After a first volleyball game in which Waubonsie Valley (9-7, 4-0) held game point four times before finally winning 30-28, the Warriors controlled most of the second Upstate Eight Conference game, taking it 25-17 in Aurora.

"Being in a close game, if we would have lost we have a tendency of shutting down for the second game," said Penicook, who had 2 aces in a key 7-0 run that gave Waubonsie a 13-7 lead in the second game.

"So it was a good thing that we could pull it out at the end there and step up and show what we should have done in the first game," Penicook said. His 9 kills matched younger brother Russell, both behind Connor Dougherty and Scott Johnson with 14 and 12 kills for the Warriors, respectively.
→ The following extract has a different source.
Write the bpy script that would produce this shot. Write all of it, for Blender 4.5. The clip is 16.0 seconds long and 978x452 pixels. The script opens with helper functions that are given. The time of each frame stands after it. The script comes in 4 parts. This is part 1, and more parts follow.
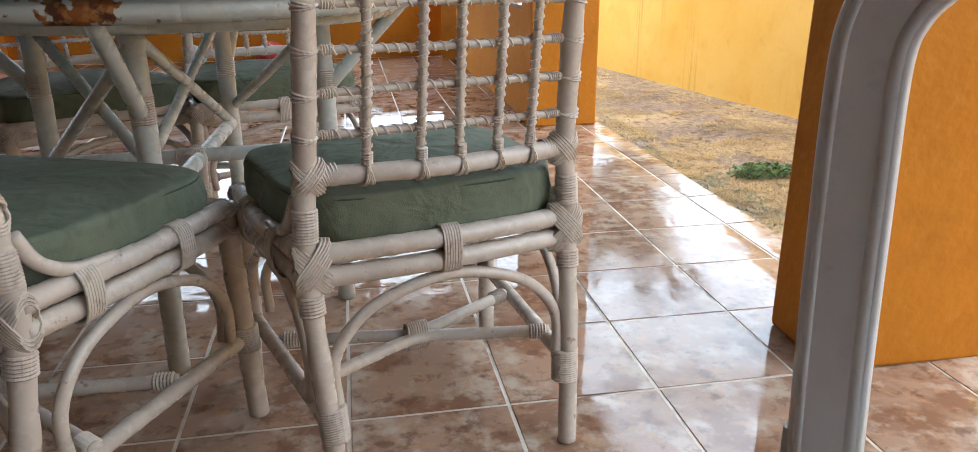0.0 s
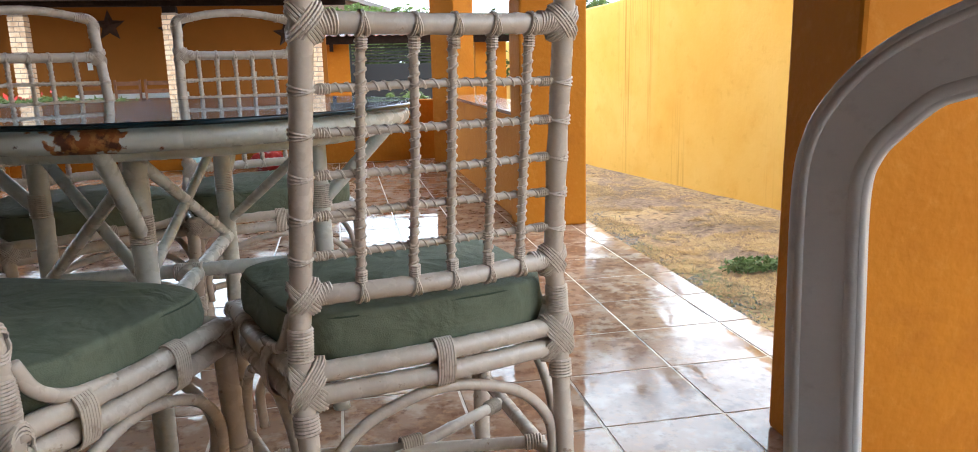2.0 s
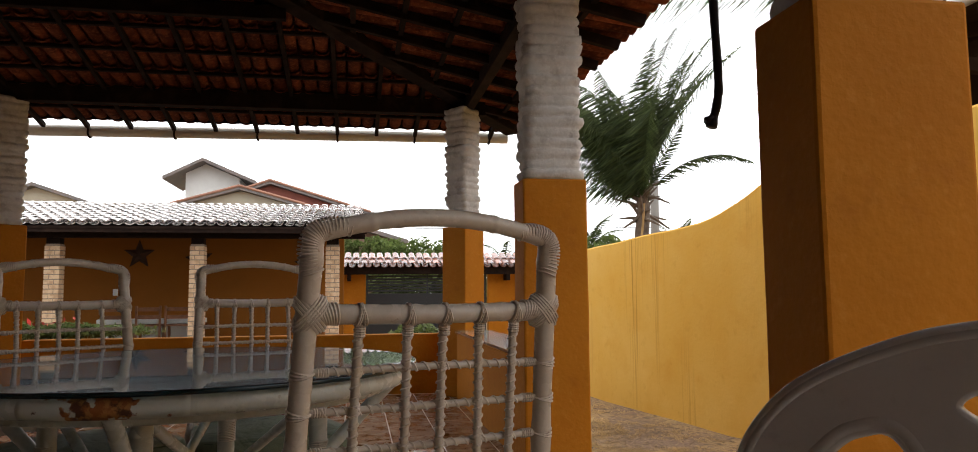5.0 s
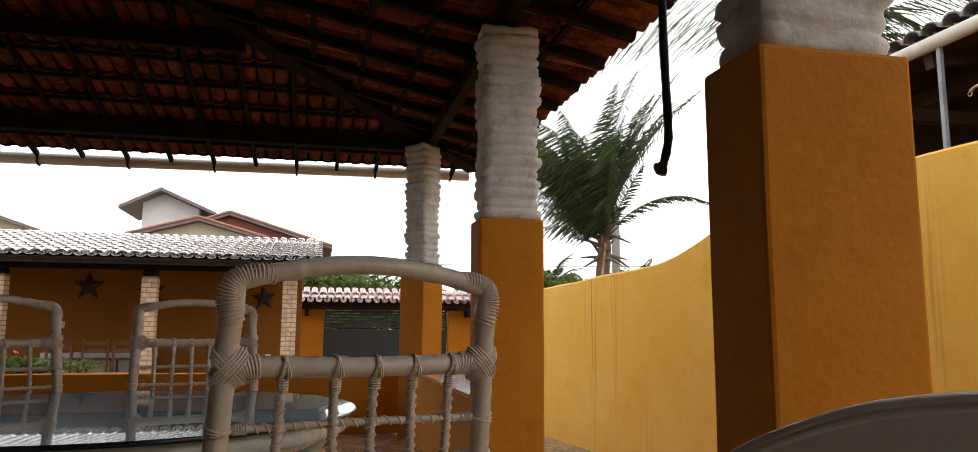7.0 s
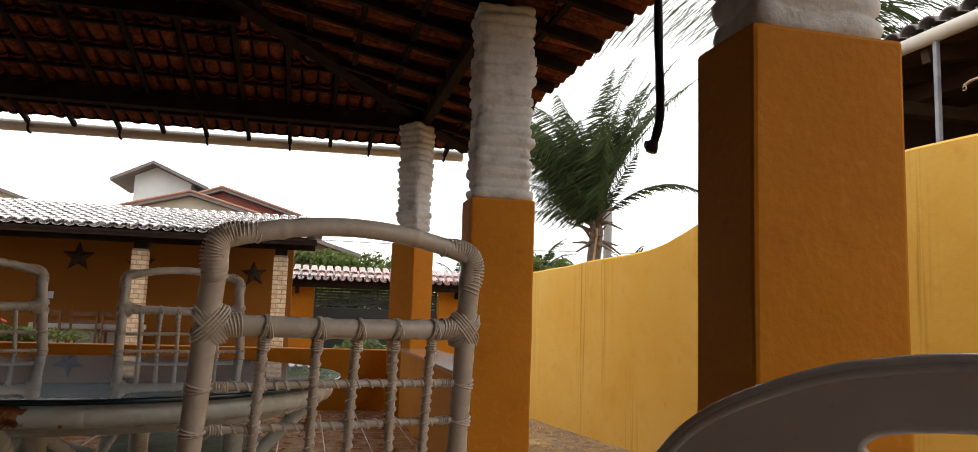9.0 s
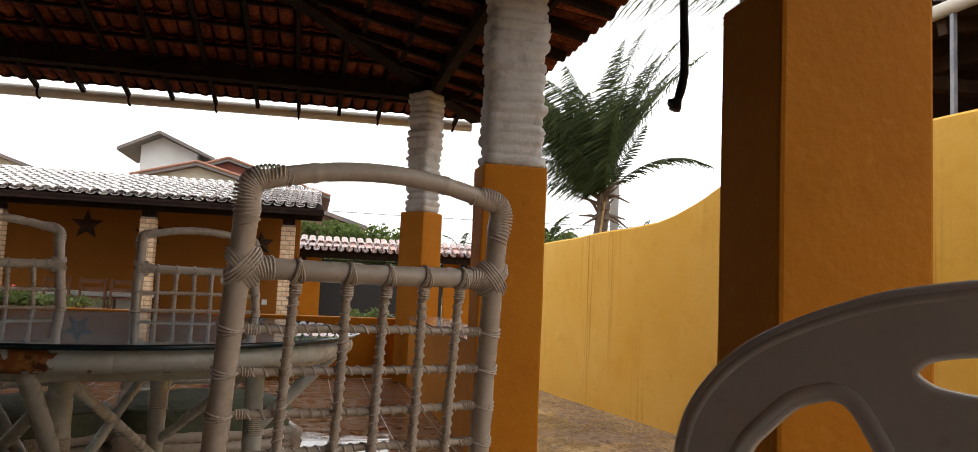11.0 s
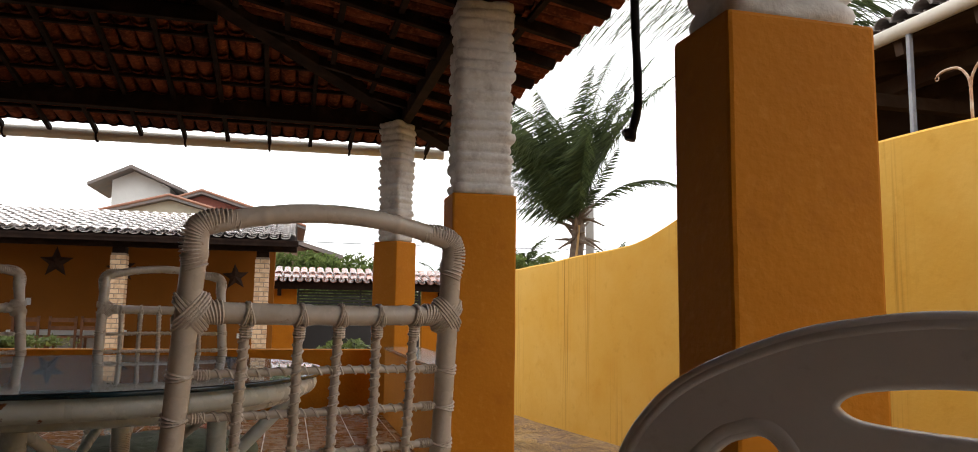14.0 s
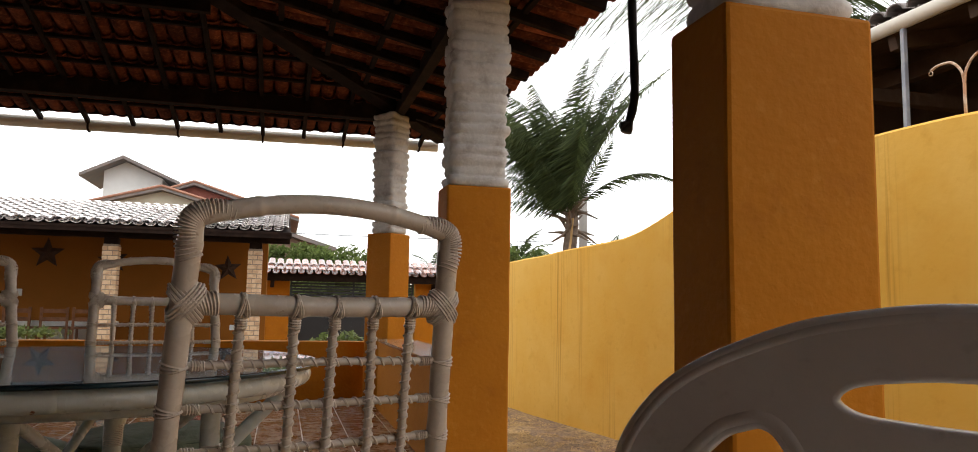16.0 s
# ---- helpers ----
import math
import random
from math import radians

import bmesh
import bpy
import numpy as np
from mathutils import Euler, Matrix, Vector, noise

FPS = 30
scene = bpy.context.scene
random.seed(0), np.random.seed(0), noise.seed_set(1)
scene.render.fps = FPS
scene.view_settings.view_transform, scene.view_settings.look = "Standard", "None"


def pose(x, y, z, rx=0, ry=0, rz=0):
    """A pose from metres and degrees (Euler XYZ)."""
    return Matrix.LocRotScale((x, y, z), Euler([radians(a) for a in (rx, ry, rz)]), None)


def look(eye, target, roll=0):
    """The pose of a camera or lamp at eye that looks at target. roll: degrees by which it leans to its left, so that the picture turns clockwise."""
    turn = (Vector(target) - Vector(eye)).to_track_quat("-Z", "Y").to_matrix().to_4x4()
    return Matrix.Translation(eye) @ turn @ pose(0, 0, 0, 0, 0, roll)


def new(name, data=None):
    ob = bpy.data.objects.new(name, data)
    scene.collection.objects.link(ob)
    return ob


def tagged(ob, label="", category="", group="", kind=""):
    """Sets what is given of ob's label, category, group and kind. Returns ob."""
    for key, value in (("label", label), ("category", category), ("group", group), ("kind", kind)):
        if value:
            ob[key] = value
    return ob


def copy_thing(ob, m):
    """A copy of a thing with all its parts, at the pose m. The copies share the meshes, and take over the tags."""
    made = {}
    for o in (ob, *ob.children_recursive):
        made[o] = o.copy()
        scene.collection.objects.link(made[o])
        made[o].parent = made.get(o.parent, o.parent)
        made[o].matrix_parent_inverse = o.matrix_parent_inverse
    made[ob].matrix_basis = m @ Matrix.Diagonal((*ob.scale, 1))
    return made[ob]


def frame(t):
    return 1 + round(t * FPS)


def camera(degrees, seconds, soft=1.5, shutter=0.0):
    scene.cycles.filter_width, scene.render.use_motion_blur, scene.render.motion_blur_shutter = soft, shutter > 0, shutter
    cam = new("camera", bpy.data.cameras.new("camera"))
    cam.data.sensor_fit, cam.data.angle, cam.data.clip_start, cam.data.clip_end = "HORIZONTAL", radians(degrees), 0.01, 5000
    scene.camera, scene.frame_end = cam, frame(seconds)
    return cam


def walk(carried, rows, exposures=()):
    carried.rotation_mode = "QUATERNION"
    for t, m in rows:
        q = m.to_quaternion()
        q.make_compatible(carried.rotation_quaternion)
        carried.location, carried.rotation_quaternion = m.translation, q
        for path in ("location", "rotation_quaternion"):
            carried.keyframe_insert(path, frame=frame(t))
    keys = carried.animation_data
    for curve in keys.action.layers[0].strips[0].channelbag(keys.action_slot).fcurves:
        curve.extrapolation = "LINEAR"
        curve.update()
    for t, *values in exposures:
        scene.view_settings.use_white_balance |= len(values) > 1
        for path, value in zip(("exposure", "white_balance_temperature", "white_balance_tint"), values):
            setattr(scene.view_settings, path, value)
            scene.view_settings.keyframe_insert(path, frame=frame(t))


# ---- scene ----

St. Charles East coach Kate McCullagh admitted her team was in "a pretty tough run," but initially the Saints (10-11, 2-2) pushed Waubonsie Valley to the brink. The greatest margin was 3 points, the last time 17-14 on a combo block by Waubonsie's Jordan James and Russell Penicook.

St. Charles East used kills from Eric Coleman, Jack Rasmussen, Taylor Flahaven and Jeff Jones - who had 30 assists - plus a Waubonsie service miscue, to go up 25-24.

A serve into the net ended the chance. Another error ended the game.

"I think we missed about three serves on game point, and that's what killed us," McCullagh said. "I'm not sure they were doing anything special at that point, we were beating ourselves at the end."

Waubonsie Valley coach Al Lagger saw some of that on his side as well.

"We scrimmaged our JV team yesterday and we were a little iffy," he said. "That's what showed in the first game. Then, when we picked it up in the second game and played our game, we knew we could pull away."

Game 2 started close, Waubonsie's Robert Wieland hammering it down left-handed to tie the score 6-6. Traeger Penicook's serving began the Warriors' roll. The Saints closed to within 18-14 but again there were too many errors for a sustained run.

That rained on the parade of Coleman, a former Warrior who moved to St. Charles as a sophomore.

"Today we wanted to come out strong and really get into them, because I played at Waubonsie my freshman year," he said. "So beating them my senior year would be pretty sweet. It didn't happen today, but the credit goes to them."